Reproduce the full listing that appears beneath this instruction exactly.

— start of Data lines —

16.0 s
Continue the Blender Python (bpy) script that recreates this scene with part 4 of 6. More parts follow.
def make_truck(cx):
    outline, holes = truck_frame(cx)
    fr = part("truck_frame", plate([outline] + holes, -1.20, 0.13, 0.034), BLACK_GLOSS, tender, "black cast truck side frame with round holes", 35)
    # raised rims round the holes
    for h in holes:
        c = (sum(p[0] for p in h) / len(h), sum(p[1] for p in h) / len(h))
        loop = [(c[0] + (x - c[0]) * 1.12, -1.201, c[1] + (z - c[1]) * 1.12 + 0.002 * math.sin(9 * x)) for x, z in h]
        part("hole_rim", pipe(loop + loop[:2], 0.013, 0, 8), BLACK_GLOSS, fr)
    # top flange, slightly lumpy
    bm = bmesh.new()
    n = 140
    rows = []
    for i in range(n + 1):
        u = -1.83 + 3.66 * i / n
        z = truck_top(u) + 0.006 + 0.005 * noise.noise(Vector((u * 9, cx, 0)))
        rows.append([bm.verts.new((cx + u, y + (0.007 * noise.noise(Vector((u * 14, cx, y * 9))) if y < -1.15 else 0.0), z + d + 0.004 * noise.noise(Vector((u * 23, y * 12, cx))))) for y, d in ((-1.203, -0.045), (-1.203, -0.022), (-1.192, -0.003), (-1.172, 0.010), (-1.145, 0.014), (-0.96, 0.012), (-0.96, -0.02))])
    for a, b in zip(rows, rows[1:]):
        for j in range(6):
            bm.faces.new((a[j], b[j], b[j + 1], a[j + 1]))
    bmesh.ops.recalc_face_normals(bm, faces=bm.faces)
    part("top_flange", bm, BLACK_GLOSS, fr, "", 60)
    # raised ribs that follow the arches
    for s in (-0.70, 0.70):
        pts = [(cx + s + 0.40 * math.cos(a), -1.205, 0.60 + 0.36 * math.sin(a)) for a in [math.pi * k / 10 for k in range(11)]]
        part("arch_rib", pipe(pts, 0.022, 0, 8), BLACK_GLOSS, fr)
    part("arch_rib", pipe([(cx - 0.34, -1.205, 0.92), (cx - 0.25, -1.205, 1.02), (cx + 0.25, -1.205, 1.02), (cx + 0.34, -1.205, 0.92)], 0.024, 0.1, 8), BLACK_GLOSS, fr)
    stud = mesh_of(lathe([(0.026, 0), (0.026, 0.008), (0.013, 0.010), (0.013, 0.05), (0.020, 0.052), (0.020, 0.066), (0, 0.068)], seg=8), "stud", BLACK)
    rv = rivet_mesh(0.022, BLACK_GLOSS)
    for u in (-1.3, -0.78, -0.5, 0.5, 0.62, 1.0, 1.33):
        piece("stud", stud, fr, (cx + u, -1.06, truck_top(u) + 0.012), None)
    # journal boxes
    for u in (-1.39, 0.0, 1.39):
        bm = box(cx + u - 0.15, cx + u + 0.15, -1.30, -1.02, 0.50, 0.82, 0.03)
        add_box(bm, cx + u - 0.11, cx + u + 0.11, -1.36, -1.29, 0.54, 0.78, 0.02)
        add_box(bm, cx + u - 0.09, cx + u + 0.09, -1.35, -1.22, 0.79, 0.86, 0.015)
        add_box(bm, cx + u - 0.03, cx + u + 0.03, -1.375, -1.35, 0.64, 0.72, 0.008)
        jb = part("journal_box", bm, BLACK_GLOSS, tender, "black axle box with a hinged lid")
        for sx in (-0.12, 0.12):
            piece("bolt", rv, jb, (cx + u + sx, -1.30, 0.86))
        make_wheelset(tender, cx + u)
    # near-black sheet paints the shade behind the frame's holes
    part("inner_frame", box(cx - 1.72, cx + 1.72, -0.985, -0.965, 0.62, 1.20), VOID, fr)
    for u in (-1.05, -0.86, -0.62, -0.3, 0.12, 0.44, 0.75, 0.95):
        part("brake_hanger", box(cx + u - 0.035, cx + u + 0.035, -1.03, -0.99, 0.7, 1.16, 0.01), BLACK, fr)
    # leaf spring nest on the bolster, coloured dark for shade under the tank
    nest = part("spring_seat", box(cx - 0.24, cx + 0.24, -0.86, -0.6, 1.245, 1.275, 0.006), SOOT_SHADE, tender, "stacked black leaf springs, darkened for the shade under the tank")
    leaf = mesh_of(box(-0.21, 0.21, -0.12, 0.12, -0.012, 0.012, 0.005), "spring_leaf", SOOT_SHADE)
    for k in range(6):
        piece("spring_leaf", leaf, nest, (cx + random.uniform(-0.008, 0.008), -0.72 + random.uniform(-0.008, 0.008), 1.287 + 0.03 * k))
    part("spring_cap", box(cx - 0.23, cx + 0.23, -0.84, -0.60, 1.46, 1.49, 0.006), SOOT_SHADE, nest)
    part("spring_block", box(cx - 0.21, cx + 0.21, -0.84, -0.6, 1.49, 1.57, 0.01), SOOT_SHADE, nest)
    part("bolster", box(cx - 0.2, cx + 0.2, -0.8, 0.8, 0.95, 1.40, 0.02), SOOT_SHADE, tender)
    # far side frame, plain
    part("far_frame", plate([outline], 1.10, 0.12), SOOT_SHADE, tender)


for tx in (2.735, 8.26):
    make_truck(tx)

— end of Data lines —

▸ **Task result**:
16.0 s
Continue the Blender Python (bpy) script that recreates this scene with part 4 of 6. More parts follow.
def make_truck(cx):
    outline, holes = truck_frame(cx)
    fr = part("truck_frame", plate([outline] + holes, -1.20, 0.13, 0.034), BLACK_GLOSS, tender, "black cast truck side frame with round holes", 35)
    # raised rims round the holes
    for h in holes:
        c = (sum(p[0] for p in h) / len(h), sum(p[1] for p in h) / len(h))
        loop = [(c[0] + (x - c[0]) * 1.12, -1.201, c[1] + (z - c[1]) * 1.12 + 0.002 * math.sin(9 * x)) for x, z in h]
        part("hole_rim", pipe(loop + loop[:2], 0.013, 0, 8), BLACK_GLOSS, fr)
    # top flange, slightly lumpy
    bm = bmesh.new()
    n = 140
    rows = []
    for i in range(n + 1):
        u = -1.83 + 3.66 * i / n
        z = truck_top(u) + 0.006 + 0.005 * noise.noise(Vector((u * 9, cx, 0)))
        rows.append([bm.verts.new((cx + u, y + (0.007 * noise.noise(Vector((u * 14, cx, y * 9))) if y < -1.15 else 0.0), z + d + 0.004 * noise.noise(Vector((u * 23, y * 12, cx))))) for y, d in ((-1.203, -0.045), (-1.203, -0.022), (-1.192, -0.003), (-1.172, 0.010), (-1.145, 0.014), (-0.96, 0.012), (-0.96, -0.02))])
    for a, b in zip(rows, rows[1:]):
        for j in range(6):
            bm.faces.new((a[j], b[j], b[j + 1], a[j + 1]))
    bmesh.ops.recalc_face_normals(bm, faces=bm.faces)
    part("top_flange", bm, BLACK_GLOSS, fr, "", 60)
    # raised ribs that follow the arches
    for s in (-0.70, 0.70):
        pts = [(cx + s + 0.40 * math.cos(a), -1.205, 0.60 + 0.36 * math.sin(a)) for a in [math.pi * k / 10 for k in range(11)]]
        part("arch_rib", pipe(pts, 0.022, 0, 8), BLACK_GLOSS, fr)
    part("arch_rib", pipe([(cx - 0.34, -1.205, 0.92), (cx - 0.25, -1.205, 1.02), (cx + 0.25, -1.205, 1.02), (cx + 0.34, -1.205, 0.92)], 0.024, 0.1, 8), BLACK_GLOSS, fr)
    stud = mesh_of(lathe([(0.026, 0), (0.026, 0.008), (0.013, 0.010), (0.013, 0.05), (0.020, 0.052), (0.020, 0.066), (0, 0.068)], seg=8), "stud", BLACK)
    rv = rivet_mesh(0.022, BLACK_GLOSS)
    for u in (-1.3, -0.78, -0.5, 0.5, 0.62, 1.0, 1.33):
        piece("stud", stud, fr, (cx + u, -1.06, truck_top(u) + 0.012), None)
    # journal boxes
    for u in (-1.39, 0.0, 1.39):
        bm = box(cx + u - 0.15, cx + u + 0.15, -1.30, -1.02, 0.50, 0.82, 0.03)
        add_box(bm, cx + u - 0.11, cx + u + 0.11, -1.36, -1.29, 0.54, 0.78, 0.02)
        add_box(bm, cx + u - 0.09, cx + u + 0.09, -1.35, -1.22, 0.79, 0.86, 0.015)
        add_box(bm, cx + u - 0.03, cx + u + 0.03, -1.375, -1.35, 0.64, 0.72, 0.008)
        jb = part("journal_box", bm, BLACK_GLOSS, tender, "black axle box with a hinged lid")
        for sx in (-0.12, 0.12):
            piece("bolt", rv, jb, (cx + u + sx, -1.30, 0.86))
        make_wheelset(tender, cx + u)
    # near-black sheet paints the shade behind the frame's holes
    part("inner_frame", box(cx - 1.72, cx + 1.72, -0.985, -0.965, 0.62, 1.20), VOID, fr)
    for u in (-1.05, -0.86, -0.62, -0.3, 0.12, 0.44, 0.75, 0.95):
        part("brake_hanger", box(cx + u - 0.035, cx + u + 0.035, -1.03, -0.99, 0.7, 1.16, 0.01), BLACK, fr)
    # leaf spring nest on the bolster, coloured dark for shade under the tank
    nest = part("spring_seat", box(cx - 0.24, cx + 0.24, -0.86, -0.6, 1.245, 1.275, 0.006), SOOT_SHADE, tender, "stacked black leaf springs, darkened for the shade under the tank")
    leaf = mesh_of(box(-0.21, 0.21, -0.12, 0.12, -0.012, 0.012, 0.005), "spring_leaf", SOOT_SHADE)
    for k in range(6):
        piece("spring_leaf", leaf, nest, (cx + random.uniform(-0.008, 0.008), -0.72 + random.uniform(-0.008, 0.008), 1.287 + 0.03 * k))
    part("spring_cap", box(cx - 0.23, cx + 0.23, -0.84, -0.60, 1.46, 1.49, 0.006), SOOT_SHADE, nest)
    part("spring_block", box(cx - 0.21, cx + 0.21, -0.84, -0.6, 1.49, 1.57, 0.01), SOOT_SHADE, nest)
    part("bolster", box(cx - 0.2, cx + 0.2, -0.8, 0.8, 0.95, 1.40, 0.02), SOOT_SHADE, tender)
    # far side frame, plain
    part("far_frame", plate([outline], 1.10, 0.12), SOOT_SHADE, tender)


for tx in (2.735, 8.26):
    make_truck(tx)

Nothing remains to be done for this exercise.